Search code examples
perlencoding

Perl - Encoding error when working with .html file


I have some .html files in a directory to which I want to add one line of css code. Using perl, I can locate the position with a regex and add the css code, this works very well.

However, my first .html file contain an accented letter: é but the resulting .html file has an encoding problem and prints: \xE9

In the perl file, I have been careful to specify UTF-8 encoding when opening and closing the files, has shown in the MWE below, but that does not solve the problem.
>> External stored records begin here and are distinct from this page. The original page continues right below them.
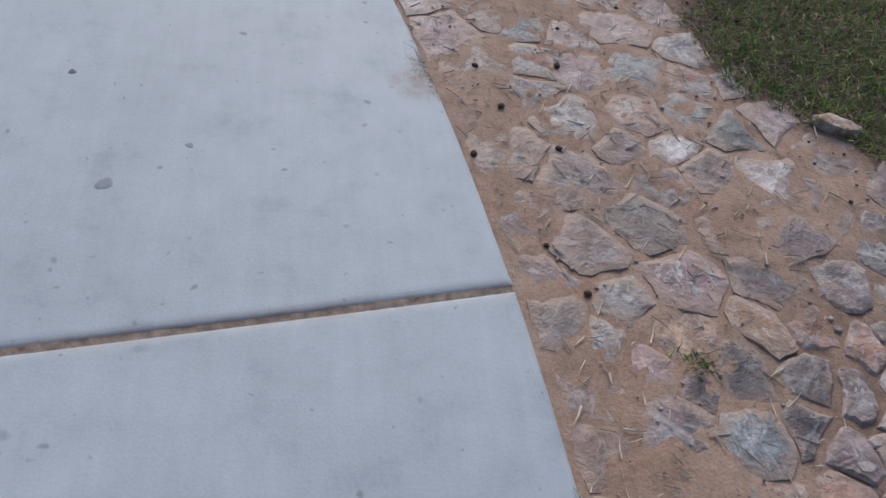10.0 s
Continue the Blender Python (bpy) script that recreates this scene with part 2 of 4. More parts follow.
def soil(name):
    """Sandy silt among the stones, brown earth beyond, dark mulch on the other side: by the ground's own 'kind' layer."""
    m, nt, b = mat(name, 0.95)
    pos = nt.nodes.new("ShaderNodeNewGeometry").outputs["Position"]
    big, mid, fine = noise_at(nt, pos, 4, 5, 0.6), noise_at(nt, pos, 28, 5, 0.7), noise_at(nt, pos, 150, 3, 0.7)
    a = nt.nodes.new("ShaderNodeAttribute")
    a.attribute_name = "kind"
    sep = nt.nodes.new("ShaderNodeSeparateColor")
    nt.links.new(a.outputs["Color"], sep.inputs[0])
    sand = mix(nt, ramp(nt, big, [(0.35, grey(0)), (0.65, grey(1))]), (0.305, 0.196, 0.138), (0.365, 0.255, 0.190))
    earth = mix(nt, ramp(nt, mid, [(0.35, grey(0)), (0.65, grey(1))]), (0.080, 0.050, 0.037), (0.145, 0.095, 0.070))
    dark = mix(nt, ramp(nt, mid, [(0.35, grey(0)), (0.65, grey(1))]), (0.030, 0.018, 0.013), (0.075, 0.048, 0.036))
    col = mix(nt, sep.outputs[0], earth, sand)
    col = mix(nt, sep.outputs[1], col, dark)
    col = mix(nt, 1.0, col, ramp(nt, mid, [(0.3, grey(0.72)), (0.5, grey(1)), (0.72, grey(1.15))]), "MULTIPLY")
    col = mix(nt, 1.0, col, ramp(nt, fine, [(0.3, grey(0.76)), (0.5, grey(1)), (0.75, grey(1.15))]), "MULTIPLY")
    nt.links.new(col, b.inputs["Base Color"])
    bump(nt, b, mix(nt, 0.4, mid, fine), 0.7, 0.008)
    return m


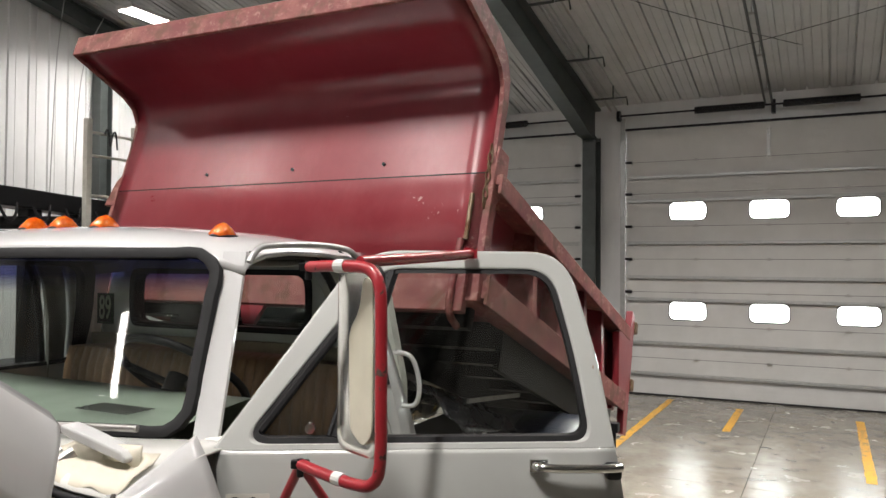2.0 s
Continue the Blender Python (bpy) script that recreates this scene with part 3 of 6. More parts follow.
for a, b in (((7.6, 0.9), (10.3, -1.9)), ((9.2, -3.6), (10.6, 0.5))):
    line = thing("ceiling_wire", "thin dark wire slung under the ceiling", "wire", "ceiling wires")
    bm = bmesh.new()
    tube(bm, [(a[0] + (b[0] - a[0]) * f, a[1] + (b[1] - a[1]) * f, ceiling_height(a[0] + (b[0] - a[0]) * f) - 0.09 - 0.05 * math.sin(math.pi * f)) for f in (0, 0.25, 0.5, 0.75, 1)], 0.0035, 6, 3)
    part("strand", bm, BLACK, line)
for y in (-1.39, 3.71):
    rail = thing("opener_rail", "galvanised door opener rail under the ceiling", "opener rail", "opener rails", at=(WALL_E - 0.1, y, 4.56))
    for dy in (-0.05, 0.05):
        bm = bmesh.new()
        rod(bm, (0, dy, 0), (-5.6, dy, 0.30 + 5.6 * 0.12), 0.018, seg=8)
        part("rail_bar", bm, RAIL_STEEL, rail)
    for k in range(5):
        bm = bmesh.new()
        x = -0.5 - 1.2 * k
        rod(bm, (x, 0, 0.05 - x * 0.17), (x, 0, ceiling_height(WALL_E - 0.1 + x) - 4.56), 0.008, seg=6)
        box(bm, (x, 0, 0.03 - x * 0.17), (0.05, 0.14, 0.02))
        part("hanger", bm, STEEL, rail)
bm = bmesh.new()
box(bm, (WALL_E + 2.5, -1.0, 3.0), (0.05, 26.0, 9.0))
tagged(part("backdrop", bm, DAYLIGHT), "plain bright daylight outside the door windows", "backdrop", kind="structure")


# ---- truck ----
truck = thing("dump_truck", "old white dump truck, red bed raised, door and hood open", "dump truck")
Y_SIDE = -0.90
HINGE = Vector((0.545, -0.915, 0.0))
DOOR_TURN = radians(-60)
DOOR_E = Vector((math.cos(DOOR_TURN), math.sin(DOOR_TURN), 0))
DOOR_N = Vector((math.sin(DOOR_TURN), -math.cos(DOOR_TURN), 0))
WHEEL = Vector((0.058, -1.0, 0.462))


def mirrored(points, side):
    return [Vector((p[0], p[1] * side, p[2])) for p in points]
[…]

How can I solve this encoding error?

MWE

use strict;
use warnings;
use File::Spec::Functions qw/ splitdir rel2abs /; # To get the current directory name

# Define variables
my ($inputfile, $outputfile, $dir);

# Initialize variables
$dir = '.';

# Open current directory
opendir(DIR, $dir);

# Scan all files in directory
while (my $inputfile = readdir(DIR)) {
    
    #Name output file based on input file
    $outputfile = $inputfile;
    $outputfile =~ s/_not_centered//;
    
    # Open output file
    open(my $ofh, '>:encoding(UTF-8)', $outputfile);

    # Open only files containning ending in _not_centered.html
    next unless (-f "$dir/$inputfile");
    next unless ($inputfile =~ m/\_not_centered.html$/);
    
    # Open input file
    open(my $ifh, '<:encoding(UTF-8)', $inputfile);
    
    # Read input file
    while(<$ifh>) {
        # Catch and store the number of the chapter
        if(/(<h2)(.*?)/) {
            # $_ =~ s/<h2/<h2 style="text-align: center;"/;
            print $ofh "$1 style=\"text-align: center;\"$2";
        }else{
            print $ofh "$_";
        }
    }
    
    # Close input and output files
    close $ifh;
    close $ofh;
}

# Close output file and directory
closedir(DIR);

Problematic file named "Chapter_001_not_centered.html"

<html > 
<head></head>
<body>
                                                           
<h2 class="chapterHead"><span class="titlemark">Chapter&#x00A0;1</span><br /><a id="x1-10001"></a>Brocéliande</h2>
Brocéliande

</body></html>

Solution

  • This question found an answer in the commments of @Shawn and @ sticky bit:

    By changing the encoding to open and close the files to ISO 8859-1, it solves the problem. If one of you wants to post the answer, I will validate it.